The Rolling Forecasting Model: A Practical Framework for Leaders
In a recent Harvard Business Review article, Mark E. Barrett (2019) outlined the advantages of abandoning rigid budgets in favor of rolling forecasts. He notes that organizations that regularly update forecasts based on real-time data gain a “dynamic view into performance,” enabling them to respond faster and smarter to emerging challenges and opportunities.
Here’s how the Rolling Forecasting Model works in practice:
1. Continuous Forecasting Horizon
Instead of focusing on a fiscal year, leaders project forward on a 12- to 18-month rolling basis. As each month ends, another month is added, maintaining a consistent window into the future. This ensures leadership never loses visibility into what’s coming next.
2. Scenario Development
Effective forecasting requires planning for multiple outcomes. Two core scenarios should be modeled:
- Optimistic/Upside: Reflects accelerated growth, customer acquisition momentum, or operational efficiencies.
- Conservative/Downside: Accounts for margin pressure, delayed receivables, or macroeconomic headwinds.
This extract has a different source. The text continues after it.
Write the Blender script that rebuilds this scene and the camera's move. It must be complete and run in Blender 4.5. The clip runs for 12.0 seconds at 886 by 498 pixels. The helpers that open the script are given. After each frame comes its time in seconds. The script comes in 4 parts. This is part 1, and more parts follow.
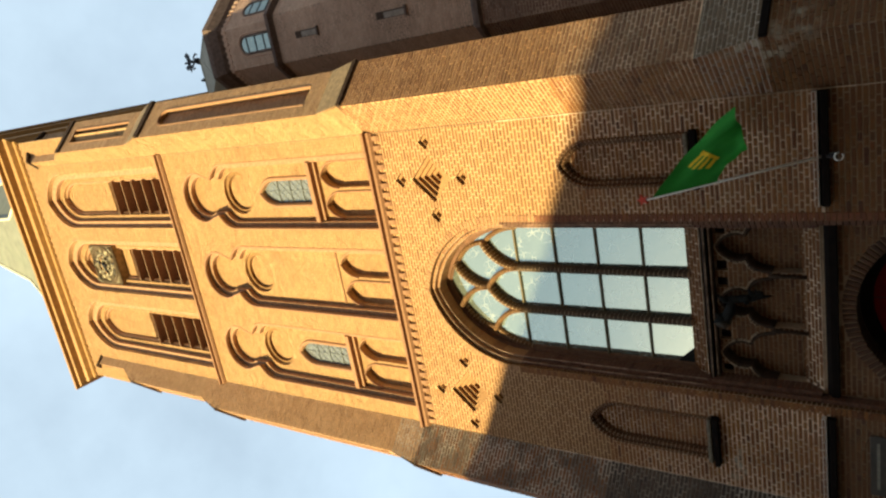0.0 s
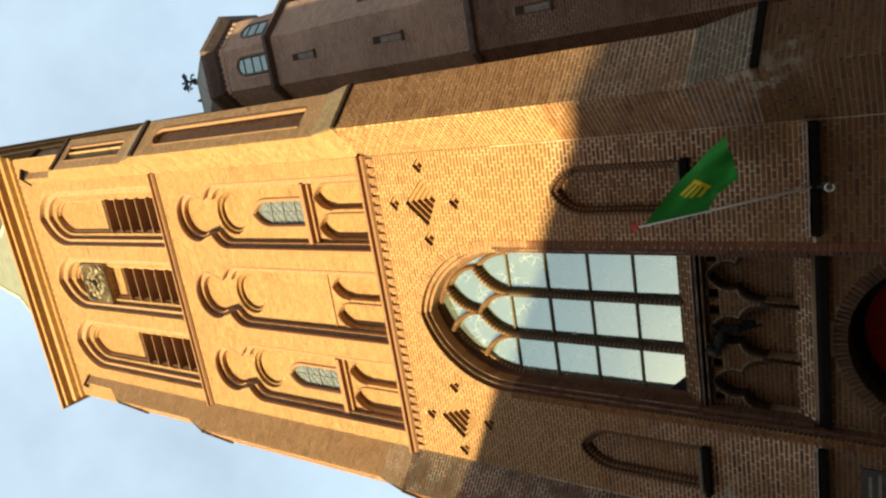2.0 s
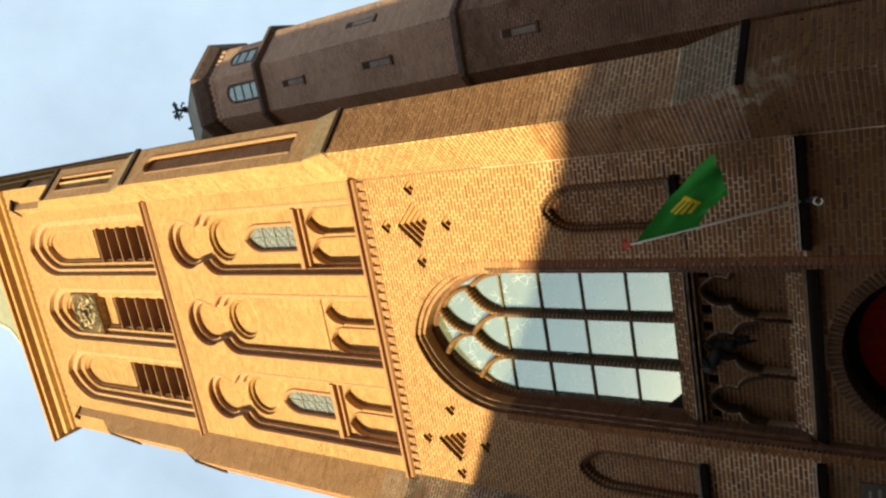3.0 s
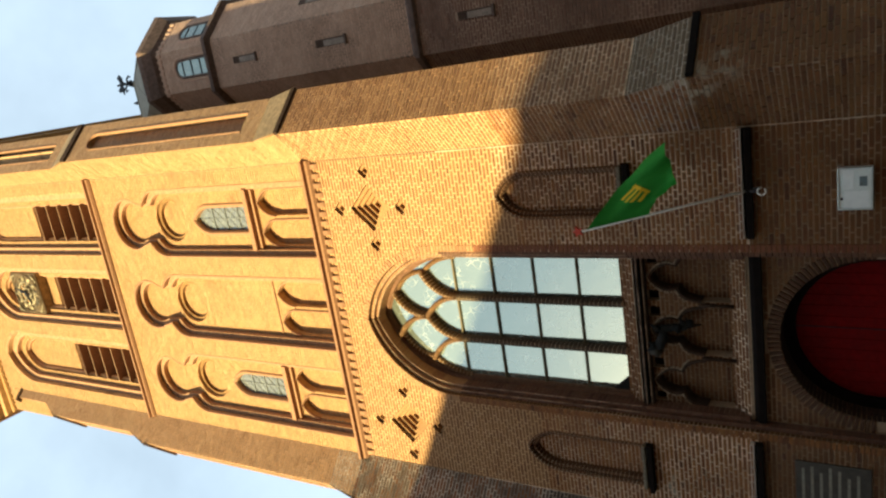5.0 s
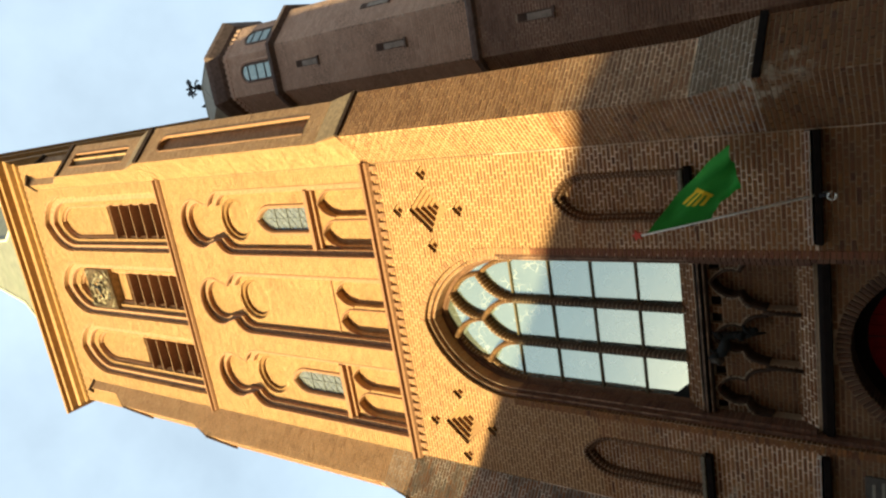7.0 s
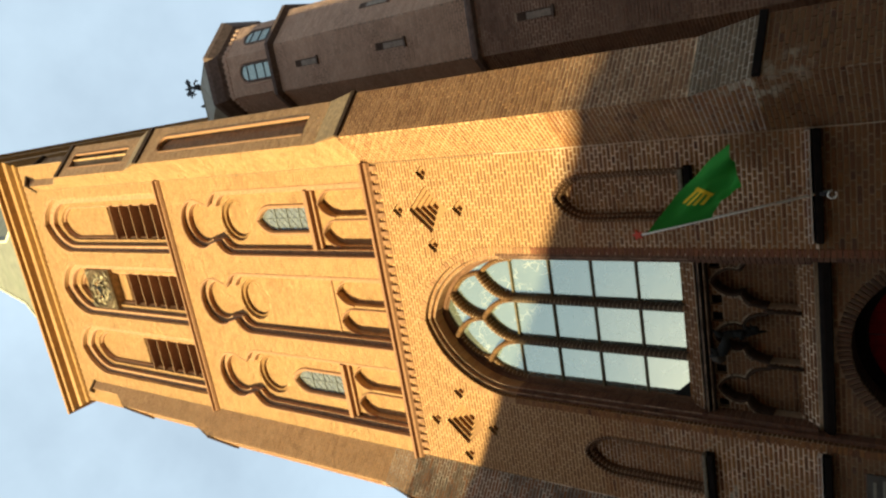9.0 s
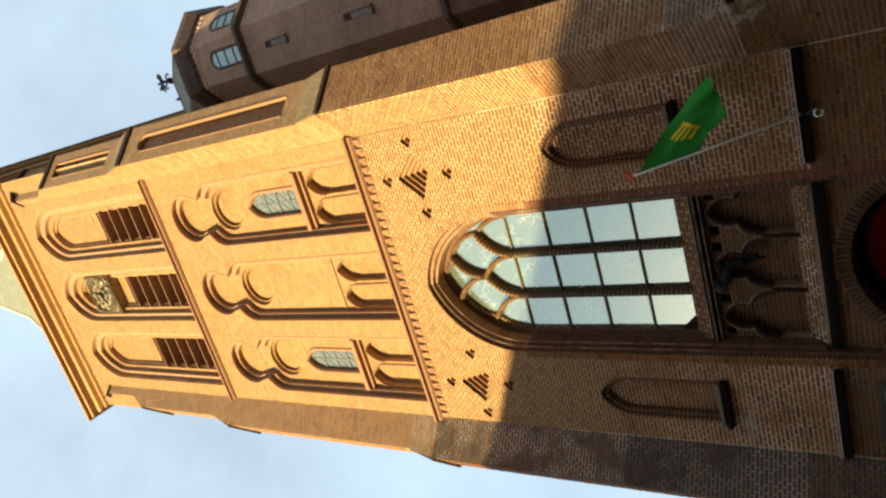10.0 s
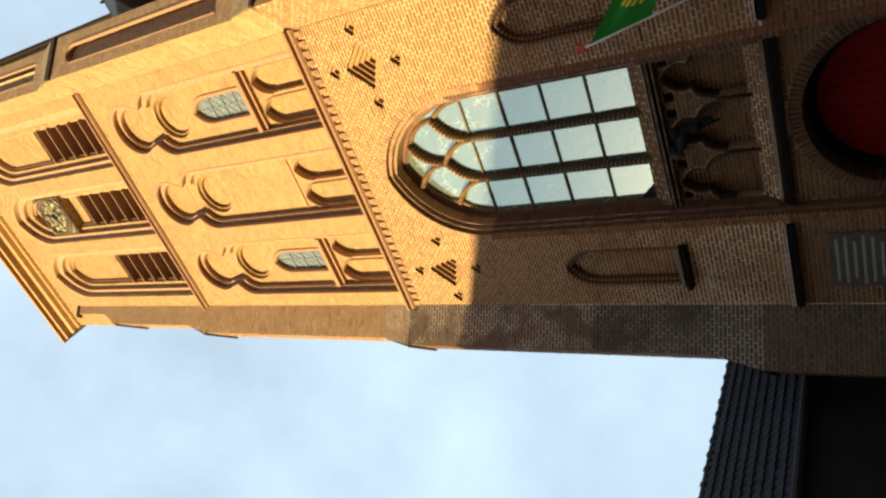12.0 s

The goal is not to guess which will happen, but to be ready regardless of what does.
3. KPI-Driven Assumptions
Forecasts should integrate key performance indicators that align with growth goals — customer acquisition cost (CAC), customer lifetime value (LTV), cash burn, margin structure, and revenue run rate. This ensures that decisions are tied directly to business drivers, not abstract finance targets.
4. Cross-Functional Collaboration
Forecasting is most accurate when inputs come from across the organization. Sales contributes pipeline projections, marketing weighs in on campaign ROI, and operations provides insights into delivery capacity. This collaborative approach enhances accuracy — and accountability.
5. Enabling Technology
Modern forecasting requires more than Excel. Cloud-based FP&A platforms like Planful, Adaptive Insights, or Vena automate data ingestion, enable real-time scenario planning, and reduce manual error. For scaling companies, this is essential infrastructure, not a nice-to-have.
As Harvard Business Review put it:
“Rolling forecasts provide a dynamic view into financial performance, giving business leaders an early line of sight into emerging challenges or opportunities.”
(Barrett, 2019 – source)
A Real-World Application: Scaling With Confidence
One client — a venture-backed SaaS company — faced exactly this forecasting gap. Fresh off a Series B raise, their mandate was to double revenue within 18 months. However, their financial model hadn’t evolved since their Series A. It was static, built on outdated assumptions, and incapable of accounting for operational complexity or shifting customer acquisition trends.
We replaced their traditional budget with a rolling forecast and developed three growth scenarios tied to real-world metrics like CAC, churn, and average deal size. Within two quarters, they avoided a $2.5M cash shortfall, adjusted their hiring plan based on actual pipeline conversions, and realigned marketing investment toward channels with the highest ROI.
Most importantly, the leadership team could now sit with their board and speak confidently — not just about where the business had been, but where it was going.
Leading With Financial Foresight
The role of the leader is to create clarity. And clarity doesn’t come from looking in the rearview mirror. It comes from understanding the road ahead.
Too often, businesses overemphasize revenue growth without building the financial infrastructure to sustain it. They miss early signals, burn cash inefficiently, and scramble to raise capital too late. By the time a liquidity issue is visible in the financials, it’s usually too late to correct course without painful trade-offs.
Financial forecasting mitigates this risk. It empowers leaders to make deliberate, data-backed decisions. It creates discipline, accountability, and agility — three traits every scaling organization must embody.
Real Strategies. Real Results.
Here’s the truth: Forecasting is not about perfection. It’s about preparedness. It’s not about predicting the future — it’s about being ready no matter what the future holds.
A business that forecasts well can adjust pricing mid-cycle, slow or accelerate hiring intelligently, and secure funding proactively. A business that doesn’t? It’s flying blind — even if the dashboard says things are going well.
So ask yourself:
Do we have the visibility, alignment, and systems to forecast with confidence?
If not, that’s the place to start.
Sam Palazzolo, Principal Officer @ The Javelin Institute
KEY TAKEAWAYS
- 82% of business failures are linked to poor cash flow management — a direct consequence of inadequate forecasting.
- Only 43% of mid-market firms use rolling forecasts, despite these companies being twice as likely to hit revenue targets.
- Annual budgets are insufficient in today’s fast-changing environment; they become outdated almost immediately.
- Rolling Forecasting Models provide a dynamic, continuously updated financial view, extending 12–18 months into the future.
- Scenario-based planning (optimistic and conservative) prepares businesses for a range of outcomes and improves agility.
- Forecasts should be tied to key KPIs like CAC, LTV, burn rate, and margin structure — not just revenue.
- Cross-functional input from sales, marketing, and operations leads to more accurate and aligned forecasting.
- Cloud-based FP&A tools (e.g., Planful, Vena, Adaptive Insights) reduce manual error and enable real-time analysis.
- Leadership must drive forecasting as a strategic discipline — not delegate it solely to finance.
- Effective forecasting allows companies to optimize resource allocation, avoid capital shortfalls, and scale with confidence.